'Unbalanced' ward boundaries should be redrawn: report
The current Toronto ward boundaries are shown. (Draw The Lines)
Published Friday, August 14, 2015 10:42AM EDT
The boundaries of Toronto's municipal wards should be altered to reflect the city's changing population density, according to a new report.
The report, published Tuesday by city-commissioned consultants, said that the city's current wards are "unbalanced" and should be altered in time for the 2018 municipal election.
The report estimates that the city's 44 ward populations ranged from 44,280 to 93,784 people during the 2014 municipal election, meaning some wards have more than twice the number of people as in other wards. Despite the wide range of population, each ward elects only one councillor, so some councillors represent a population that is twice as large as those represented by others.
"Ward sizes need to be 'balanced' to achieve effective representation," the report said.
The report proposed five options to redraw the city's wards to improve voter parity. Changes to the wards would also change the number of councillors at Toronto City Hall.
Option 1: Minimal change
The first option proposed in the report leaves 18 current wards unchanged, but reduces the size of nine wards and enlarges the five smallest, so that the average population is 61,000. With changes required in 14 wards, a dozen existing wards would also have to be altered slightly to accommodate the new boundaries.

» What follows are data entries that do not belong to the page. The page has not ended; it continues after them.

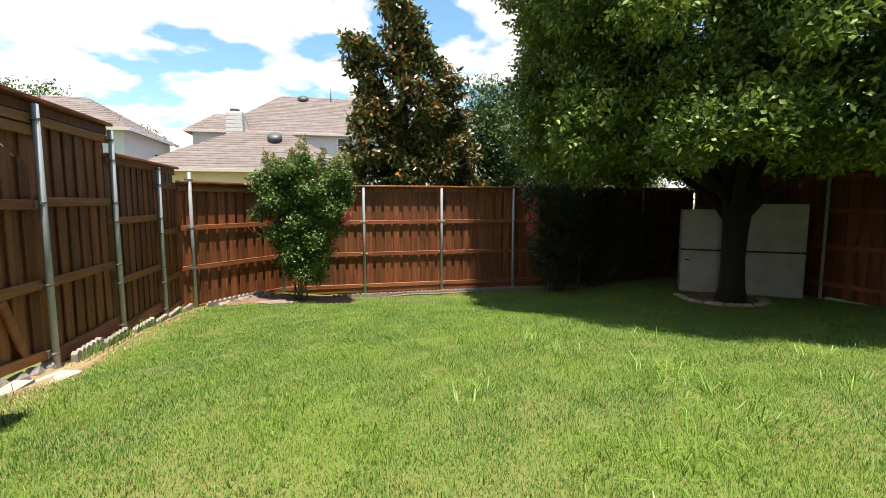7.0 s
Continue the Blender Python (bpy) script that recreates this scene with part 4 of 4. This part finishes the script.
for x, y, sx, sy, rz in ((-0.91, 7.92, 0.27, 0.15, 84), (-0.90, 8.24, 0.34, 0.16, 92), (-0.80, 8.60, 0.36, 0.20, 72), (0.45, 13.02, 0.50, 0.24, 4), (0.62, 12.86, 0.45, 0.20, -4)):
    bm = box_bm(sx, sy, 0.05, 0.012)
    for v in bm.verts:
        v.co += Vector((rs.uniform(-0.02, 0.02), rs.uniform(-0.02, 0.02), 0))
    solo("stepping_stone", from_bm("stepping_stone", bm, M_stone if y < 10 else M_rubble), pose(x, y, g(x, y) + 0.008, 0, 0, rz), "flat pale stepping stone set in the ground", "paving stone", "stepping stones")
for i in range(6):
    y = 7.82 + 0.235 * i
    solo("stone", stone_mesh(20 + i, 0.135, 0.07, 0.085, M_edge), pose(-1.035, y, g(-1.0, y) + 0.02, 0, 0, 88 + rs.uniform(-8, 8)), "grey rough stone under the gate", "stone", "stones under the gate")


def bed(name, poly, material, label, lift=0.012):
    bm = bmesh.new()
    cx_, cy_ = sum(p[0] for p in poly) / len(poly), sum(p[1] for p in poly) / len(poly)
    rings = []
    for k, f in enumerate((1.0, 0.75, 0.5, 0.25)):
        rings.append([bm.verts.new((cx_ + (x - cx_) * f, cy_ + (y - cy_) * f, g(cx_ + (x - cx_) * f, cy_ + (y - cy_) * f) + (lift + 0.02 * random.random() if k else -0.03))) for x, y in poly])
    n = len(poly)
    for a, b in zip(rings, rings[1:]):
        for i in range(n):
            bm.faces.new((a[i], a[(i + 1) % n], b[(i + 1) % n], b[i]))
    bm.faces.new(rings[-1])
    return solo(name, from_bm(name, bm, material), None, label, "bed", kind="structure")


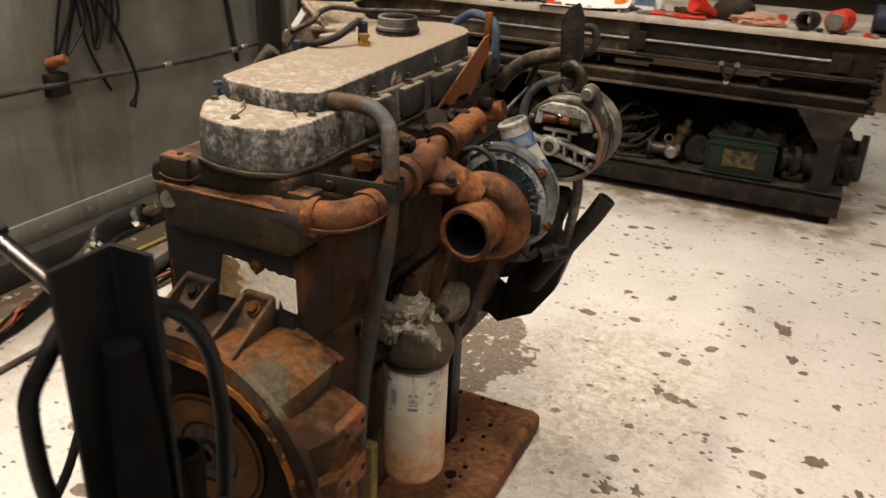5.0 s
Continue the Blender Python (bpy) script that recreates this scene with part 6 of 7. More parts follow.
    # harness with bare wires
    main = [(-0.388, 0.606, 0.842), (-0.404, 0.604, 0.812), (-0.398, 0.600, 0.780), (-0.372, 0.575, 0.715), (-0.350, 0.560, 0.640), (-0.338, 0.520, 0.590), (-0.330, 0.440, 0.568), (-0.345, 0.310, 0.550), (-0.372, 0.215, 0.548), (-0.394, 0.110, 0.585), (-0.385, 0.045, 0.600), (-0.365, -0.01, 0.604), (-0.330, -0.07, 0.610), (-0.288, -0.142, 0.630), (-0.254, -0.20, 0.615), (-0.232, -0.24, 0.575), (-0.220, -0.27, 0.50), (-0.21, -0.30, 0.35), (-0.20, -0.33, 0.12), (-0.19, -0.36, 0.02)]
    bm = tube(BM(), main[:7], 0.0075, 8, 6)
    w = part("wire_harness", bm, RUBBER, t, "taped wiring harness with bare copper-red wires")
    rng = random.Random(4)
    for k in range(9):
        off = [Vector([rng.uniform(-0.008, 0.008) for _ in range(3)]) for _ in main]
        bm = tube(BM(), [Vector(p) + o for p, o in zip(main[4:], off[4:])], 0.0021, 6, 6)
        part("wire", bm, WIRE_COPPER if k < 6 else RUBBER, w)
    bm = tube(BM(), main[7:], 0.0042, 8, 6)
    part("taped_wire", bm, RUBBER, w)
    bm = tube(BM(), main[14:], 0.007, 8, 6)
    part("taped_wire", bm, RUBBER, w)
    bm = tube(BM(), [(-0.382, 0.60, 0.755), (-0.402, 0.590, 0.738), (-0.412, 0.590, 0.708), (-0.392, 0.588, 0.690), (-0.355, 0.580, 0.700)], 0.005, 8, 6)
    part("cable_tie_loop", bm, RUBBER, w)
    # connector
    for k, off in enumerate((-0.004, 0.004)):
        c = [(-0.352, 0.590, 0.640), (-0.354 + off, 0.598, 0.570), (-0.357 + off, 0.606, 0.488)]
        part("lead", tube(BM(), c, 0.0024, 6, 4), RUBBER, w)
    bm = lathe(BM(), [(0, 0.430), (0.0165, 0.430), (0.0165, 0.462), (0.0205, 0.463), (0.0205, 0.470), (0.0175, 0.471), (0.0165, 0.490), (0.013, 0.491), (0.012, 0.486), (0, 0.486)], pose(-0.357, 0.606, 0), 18)
    k = part("connector", bm, GREY_PLASTIC, w, "grey plastic connector")
    bm = lathe(BM(), [(0, 0.385), (0.007, 0.385), (0.016, 0.398), (0.017, 0.412), (0.017, 0.431), (0, 0.431)], pose(-0.357, 0.606, 0), 18)
    part("connector_tail", bm, BLUE_PLASTIC, k, "dark blue connector tail")
    part("connector_seal", lathe(BM(), [(0.0165, 0.422), (0.0178, 0.423), (0.0178, 0.436), (0.0165, 0.437)], pose(-0.357, 0.606, 0), 18), BLACK_GREASE, k)
    part("lead", tube(BM(), [(-0.357, 0.606, 0.388), (-0.353, 0.585, 0.355), (-0.352, 0.56, 0.325)], 0.004, 6, 4), RUBBER, k)
    m = pose(-0.385, 0.52, 0.275, 0, 8, 12) @ Matrix.Scale(0.70, 4)
    bm = BM()
    box(bm, (-0.038, -0.030, -0.055), (0.038, 0.030, 0.040), 0.010, m)
    box(bm, (-0.018, -0.018, 0.038), (0.018, 0.018, 0.068), 0.005, m)
    j = part("relay_box", bm, BLUE_PLASTIC, w, "blue plastic relay box")
    part("relay_label", box(BM(), (-0.024, -0.0315, -0.038), (0.024, -0.0295, -0.016), 0, m), PAPER, j, "plain white label")
    part("relay_band", box(BM(), (-0.024, -0.0318, -0.014), (0.024, -0.0295, -0.004), 0, m), ORANGE_PLASTIC, j, "orange band")


def engine_stand():
    t = thing("engine_stand", "rusty steel base plate with bolt holes under the engine", "engine stand", (0, 0.6, 0))
    bm = box(BM(), (-0.34, 0.20, 0.0), (0.305, 0.935, 0.060), 0.020, None, 3)
    lumpy(bm, 2, 0.003, 9)
    p = part("base_plate", bm, iron("rusty_plate", (0.050, 0.020, 0.009), (0.120, 0.046, 0.017), (0.21, 0.095, 0.042), 0.42, 0.62, scale=5, oil=0.45, top=(0.185, 0.088, 0.038), top_lo=0.38, dist=0.002), t, "rusty steel base plate")
    rng = random.Random(2)
    holes = [(0.202, 0.597, 0.0135), (0.083, 0.908, 0.005), (0.146, 0.911, 0.005), (0.209, 0.915, 0.005), (0.211, 0.812, 0.006), (0.214, 0.761, 0.005), (0.231, 0.714, 0.0045), (0.151, 0.807, 0.005),
             (0.173, 0.723, 0.0055), (0.161, 0.633, 0.005), (0.221, 0.636, 0.006), (0.225, 0.600, 0.004), (0.217, 0.559, 0.005), (0.164, 0.556, 0.005), (0.262, 0.50, 0.005), (0.225, 0.43, 0.005), (-0.25, 0.85, 0.006), (-0.22, 0.70, 0.006)]
    for x, y, r in holes:
        part("bolt_hole", rod(BM(), (x, y, 0.055), (x, y, 0.0640), r, seg=12), BLACK_GREASE, p, "dark bolt hole")
    bm = box(BM(), (0.108, 0.695, 0.058), (0.150, 0.745, 0.44), 0.004)
    part("upright", bm, PAINT_BLACK, t, "black steel upright")
    bm = box(BM(), (0.145, 0.275, 0.058), (0.180, 0.300, 0.350), 0.004)
    part("upright", bm, YELLOW_STEEL, t, "worn yellow upright")
    bm = box(BM(), (-0.24, 0.60, 0.058), (-0.19, 0.65, 0.40), 0.004)
    part("upright", bm, BLACK_GREASE, t)
    return t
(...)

This option also recommends the creation of three new wards, bringing the city's total to 47.
Option 2: 44 wards
The report's second option aims to keep the same number of wards in the city, meaning City Council would stay the same size. Due to Toronto's population growth, the average ward size would increase to 70,000, compared to the average of 61,000 in 2014. Existing ward boundaries would be changed slightly to reflect the new averages.
Sparser wards would be combined, and new wards would be built in the centre of the city.
Option 3: Smaller wards
The third option would see the creation of 14 wards, bringing the total number to 58. Each ward would have a population range of between 45,000 and 55,000 people. Nearly every ward would need some boundary changes, with the biggest alterations being done in the downtown, Willowdale, Scarborough and south Etobicoke areas.
"It is worth recalling that the City of Toronto had 56 wards at the time of amalgamation," the report said. Option 3 would see the city revert to municipal ward boundaries similar to those that were in place before the city's boroughs came together under one government.
Option 4: Large wards
The "large ward" option would see a slight reduction in the number of wards, changing the population size to an average of 75,000. Under the new restrictions, there would be 38 wards, and six fewer councillors at City Hall. Several sparse wards would be combined in order to balance the larger wards. All current wards except Ward 6 (Etobicoke-Lakeshore) would change.
Option 5: Natural/physical boundaries
The final option takes into account the city's rivers, ravines, major highways, rail corridors and hydro grids. The city would be divided into areas based on major natural and physical boundaries, then each area would be analyzed based on population.
The report suggested a decrease of wards from 44 to 41, each with an average population size of 70,000.